Low-fare carriers, regions and regional airports oppose strict EU guidelines
Strasbourg (F), 23 April 2004
Wide support for a new strategic alliance between ELFAA (the European Low Fares Airline Association), the AER (Assembly of European Regions) and the regional airports, was expressed at a hearing organised by the AER on 21 April 2004 in Barcelona.
The purpose of this alliance is to prevent the entry into force of strict new EU rules that will regulate agreements between regional airports and low–fare airlines. These regulations are unanimously regarded as a danger to the successful business model of public-private partnerships between low-fare airlines, regional airports and regional authorities. The alliance aims to promote long-term partnerships and the sustainable development of both regions and airlines.
The hearing highlighted a wide variety of examples of under-utilised airports and regional authorities that have been able to form public-private partnerships, which have brought new business to the airports and to the regions in which they are situated. The ‘point-to-point’ model introduced by the low-fare airlines is successful because it links regions directly to one another, without the use of hubs, for a price that is affordable and attracts new passengers to air transport. The business model of the low-fare airlines differs from that of the traditional airlines. The low-fare airlines sell the tickets themselves, they have a fast turnaround – with an average of only 25 minutes on the ground between flights – they offer no frills, and they have only one class which allows them to offer more seats. The successful development of regional airports has been made possible as a result of strong co-operation between the regions, the airports and the low-fare airlines, which has been facilitated through the development and maintenance of long term partnerships.
The hearing allowed representatives of regional authorities to analyse the European Commission ruling on the Ryanair/Charleroi case and its implications for the further development of a very successful new market. There was consensus amongst participants that, as a result of the activities of low-fare airlines, real competition has developed for the first time in the aviation industry. This is beneficial both to passengers and to many regions in Europe, which, as a result of these partnerships, are experiencing increased economic growth in sectors such as tourism and the development of small and medium-sized enterprises in a wide range of commercial sectors.
Participants argued that public and private airports need to be treated equally, and at each airport there should be equal treatment between airlines when they are operating the same types of services. However, at the same time, it must be recognised that airlines do not always offer the same types of services. The traditional operators and the low-fare carriers differ in terms of a wide range of factors, including destinations, cost structures, landing fees, types of aircraft and the investment risks of the airlines involved. There are also large differences between airports in cities and those in peripheral areas. For this reason it is not possible to develop one set of rules that apply equally to all airlines and all airports.
Amongst those questioned by the representatives of regional governments were Wolfgang K. Kurth, CEO of Hapag Loyd Express, in his function as President of ELFAA, Jim Callaghan, Head of Regulation for Ryanair, Eric Heymann of Deutsche Bank Research, and the CEOs of the Airports of Pisa (Tuscany) and Pau (Aquitaine), Pier Giorgiao Ballini and Jean Luc Cohen.

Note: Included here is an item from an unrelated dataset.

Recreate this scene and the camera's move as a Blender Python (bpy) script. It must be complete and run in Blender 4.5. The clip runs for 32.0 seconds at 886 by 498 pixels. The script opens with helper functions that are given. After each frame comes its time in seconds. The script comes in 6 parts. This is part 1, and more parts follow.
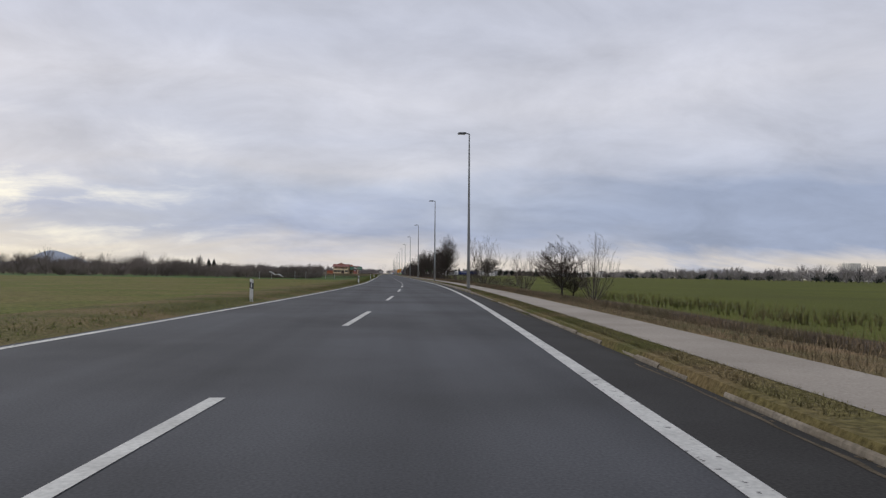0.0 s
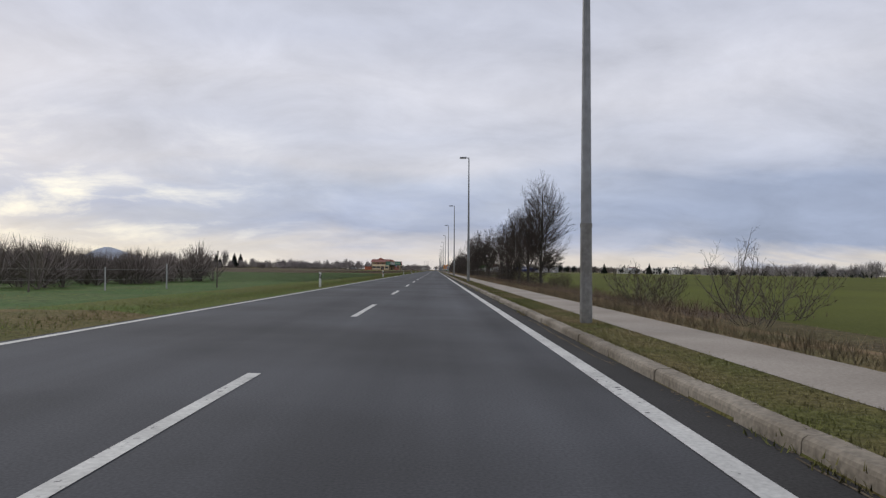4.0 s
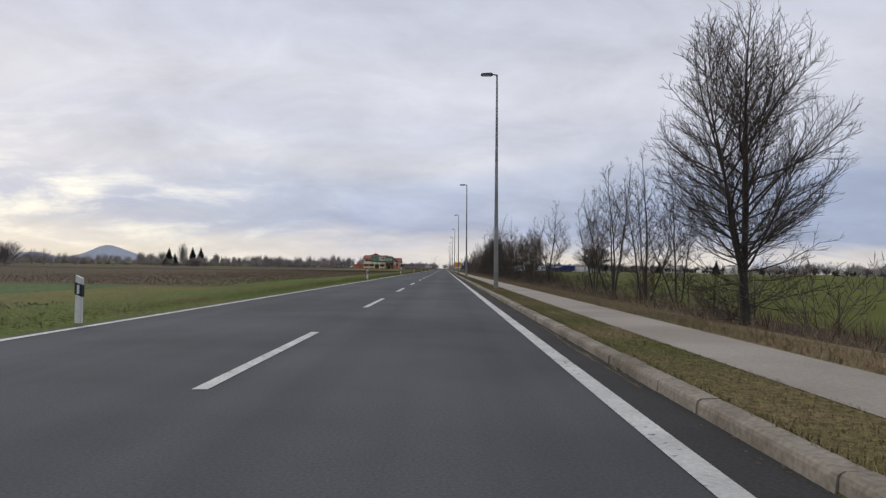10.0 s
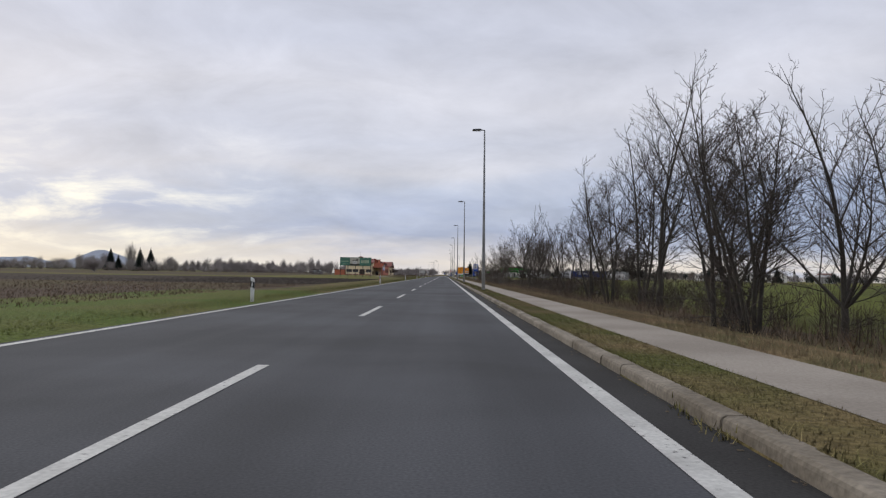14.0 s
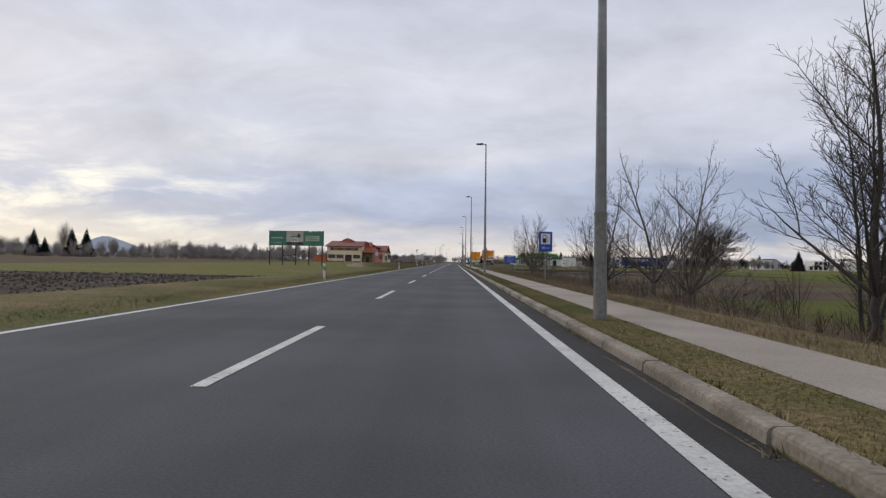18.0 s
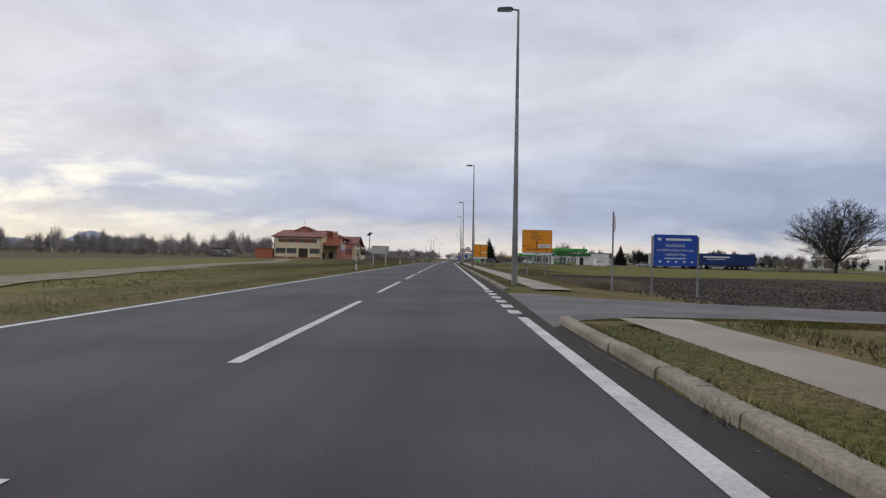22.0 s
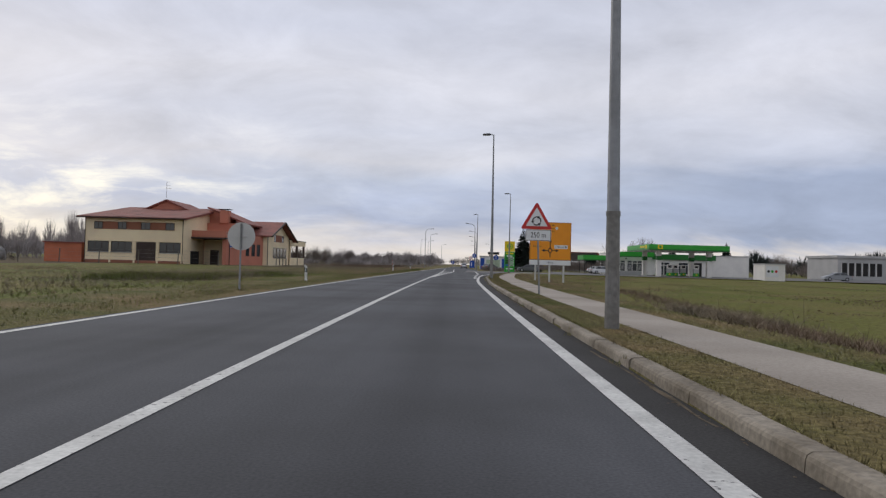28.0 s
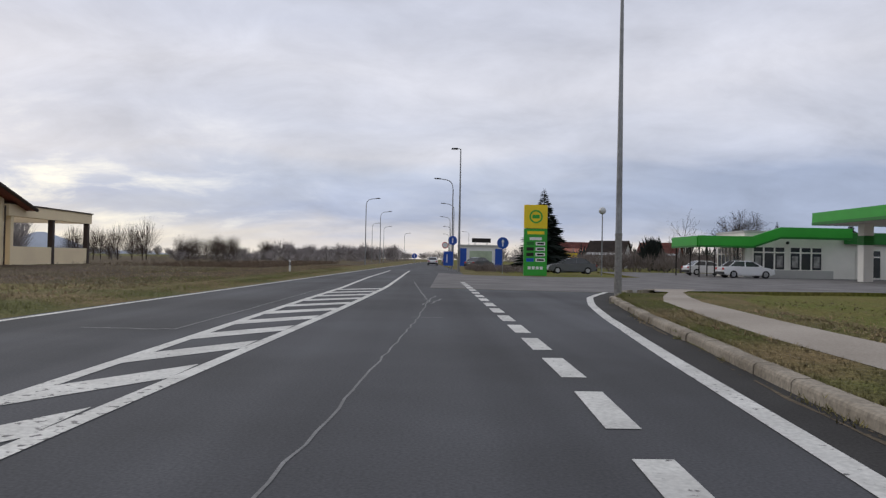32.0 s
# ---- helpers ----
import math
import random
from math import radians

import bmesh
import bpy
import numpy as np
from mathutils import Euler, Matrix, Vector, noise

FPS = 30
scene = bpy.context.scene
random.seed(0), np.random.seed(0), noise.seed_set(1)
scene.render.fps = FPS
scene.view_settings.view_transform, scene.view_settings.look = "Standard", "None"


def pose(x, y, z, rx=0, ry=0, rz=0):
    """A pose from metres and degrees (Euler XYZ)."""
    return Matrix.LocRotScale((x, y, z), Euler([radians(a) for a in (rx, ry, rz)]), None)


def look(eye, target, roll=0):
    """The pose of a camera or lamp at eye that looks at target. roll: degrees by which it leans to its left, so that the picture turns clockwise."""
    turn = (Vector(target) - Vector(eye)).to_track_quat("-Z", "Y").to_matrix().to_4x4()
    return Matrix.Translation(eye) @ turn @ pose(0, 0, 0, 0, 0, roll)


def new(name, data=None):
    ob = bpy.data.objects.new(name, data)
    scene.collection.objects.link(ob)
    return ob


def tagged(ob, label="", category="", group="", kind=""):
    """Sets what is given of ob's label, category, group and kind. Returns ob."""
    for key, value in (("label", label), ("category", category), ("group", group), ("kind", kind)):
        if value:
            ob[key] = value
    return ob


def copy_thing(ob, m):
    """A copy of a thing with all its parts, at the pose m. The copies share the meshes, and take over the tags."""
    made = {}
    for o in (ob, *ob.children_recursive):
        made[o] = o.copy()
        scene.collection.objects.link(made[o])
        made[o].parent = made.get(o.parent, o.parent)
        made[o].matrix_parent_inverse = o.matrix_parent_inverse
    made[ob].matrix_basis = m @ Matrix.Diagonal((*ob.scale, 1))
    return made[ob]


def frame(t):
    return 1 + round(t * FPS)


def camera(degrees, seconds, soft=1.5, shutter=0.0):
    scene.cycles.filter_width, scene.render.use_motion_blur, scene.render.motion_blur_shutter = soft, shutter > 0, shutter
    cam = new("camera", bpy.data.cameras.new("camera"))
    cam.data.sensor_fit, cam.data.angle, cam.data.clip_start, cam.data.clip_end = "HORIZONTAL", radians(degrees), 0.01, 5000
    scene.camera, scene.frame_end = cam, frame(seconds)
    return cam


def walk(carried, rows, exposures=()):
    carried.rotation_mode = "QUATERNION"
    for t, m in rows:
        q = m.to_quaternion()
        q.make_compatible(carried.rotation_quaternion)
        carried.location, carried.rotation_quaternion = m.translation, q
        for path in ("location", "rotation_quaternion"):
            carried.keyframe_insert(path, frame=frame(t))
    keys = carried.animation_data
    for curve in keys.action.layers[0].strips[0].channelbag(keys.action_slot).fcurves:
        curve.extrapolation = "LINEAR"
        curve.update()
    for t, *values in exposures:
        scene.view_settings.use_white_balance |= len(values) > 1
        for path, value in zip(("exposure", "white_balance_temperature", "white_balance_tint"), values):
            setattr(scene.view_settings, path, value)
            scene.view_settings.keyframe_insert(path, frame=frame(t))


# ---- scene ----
# the drive: seconds, metres across, metres along, tilt, lean, turn
LENS = 63
EYE = 1.10
DRIVE = [
    (0, -1.960, 14.93, 91.988, -0.905, -4.555),
    (1, -0.200, 36.20, 91.364, -1.232, -3.409),
    (2, 1.030, 57.50, 91.736, -1.146, -1.478),
    (3, 1.606, 78.66, 91.584, -0.892, -0.926),
    (6, 1.953, 143.30, 91.835, -1.001, 0.441),
    (7.5, 2.139, 175.28, 92.102, -0.741, 1.192),
    (8, 2.184, 185.63, 92.613, -0.716, 1.053),
    (9, 2.126, 206.23, 91.402, -1.028, 0.402),
    (10, 2.126, 226.84, 91.527, -0.922, 0.088),
    (11, 2.170, 248.26, 92.586, -1.302, 0.355),
    (12, 2.046, 269.93, 92.325, -1.200, 0.687),
    (13, 2.028, 291.69, 91.610, -1.051, 0.417),
    (14, 2.087, 313.21, 92.023, -1.096, 0.089),
    (16.5, 2.236, 367.06, 91.606, -1.452, 0.688),
    (17, 2.194, 377.69, 91.152, -1.260, 0.791),
    (18, 2.130, 398.96, 90.980, -1.162, 0.831),
    (19, 2.138, 420.11, 91.587, -1.935, 0.305),
    (20, 2.199, 440.87, 91.633, -1.177, 0.698),
    (21.5, 2.135, 471.37, 90.982, -1.564, 0.581),
    (22, 2.112, 481.58, 90.739, -1.416, 0.374),
    (23, 2.166, 502.14, 92.027, -1.524, 0.428),
    (24, 2.166, 522.16, 90.990, -1.622, 0.353),
    (25, 2.224, 541.92, 90.978, -1.253, 0.575),
    (28, 2.132, 598.46, 91.186, -1.550, 0.747),
    (29, 2.346, 618.20, 90.956, -1.409, 0.119),
    (30, 2.586, 638.19, 90.839, -1.479, 0.183),
    (31, 2.916, 657.44, 90.422, -1.713, -0.585),
    (32, 3.721, 676.27, 90.823, -1.074, -1.559),
]
cam = camera(LENS, 32.0, soft=1.3)
walk(cam, [(t, pose(x, y, EYE, rx, ry, rz)) for t, x, y, rx, ry, rz in DRIVE], [(0, -0.14), (3, -0.11), (6, -0.02), (17, -0.02), (28, 0.0), (30, 0.06), (32, 0.0)])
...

“As regions, we cannot allow the European Commission to impose the same rules on low-fare airlines and regional airports as upon the large airline monopolies and international hubs” stated Manel Nadal, Secretary of State of the Ministry for Transport of Catalunya, who summed up the final conclusions for the European Regions. He added: “Low-fare airlines contribute to the creation of a new transportation concept, which opens up accessibility to many regions in Europe. They draw new clients to regions which were previously relatively unknown, including rural and peripheral areas. They give an unprecedented push to economic development. They allow regional airports to become autonomous and viable despite downward economic trends and the attitudes of airline monopolies and national carriers, which have deserted these airports. It is our opinion that the European Commission lacks the necessary understanding of this emerging market and innovative new sector. It based its decision in the Ryanair-Charleroi affair on a very traditional view of the aviation sector”.
“The innovative partnerships between the regions, regional airports and low-cost-carriers, assisted by the AER and ELFAA, should be viewed as joint ventures that support regional and local development. This public-private partnership concept, linking together the region, the regional airports and the airlines in a long-term partnership, necessitates the sharing of risks and responsibilities. It also demands appreciation of the indirect benefits for the regions, which are a consequence of the involvement of low-cost airlines. The alliance should not be seen as an opponent to national airlines, but rather as a necessary substitute to national and intercontinental air routes”, said Onno Hoes, Chairman of the Aviation Working Group of the AER. He added: “Instead of opposing our demands the European Commission should be supportive, as this partnership allows greater competitiveness, serves the interests of consumers and citizens, increases mobility and employment, and finally helps to reduce disparities between the regions. We are prepared to meet the Commission at any time in order to discuss the matter before a final decision on guidelines is taken”.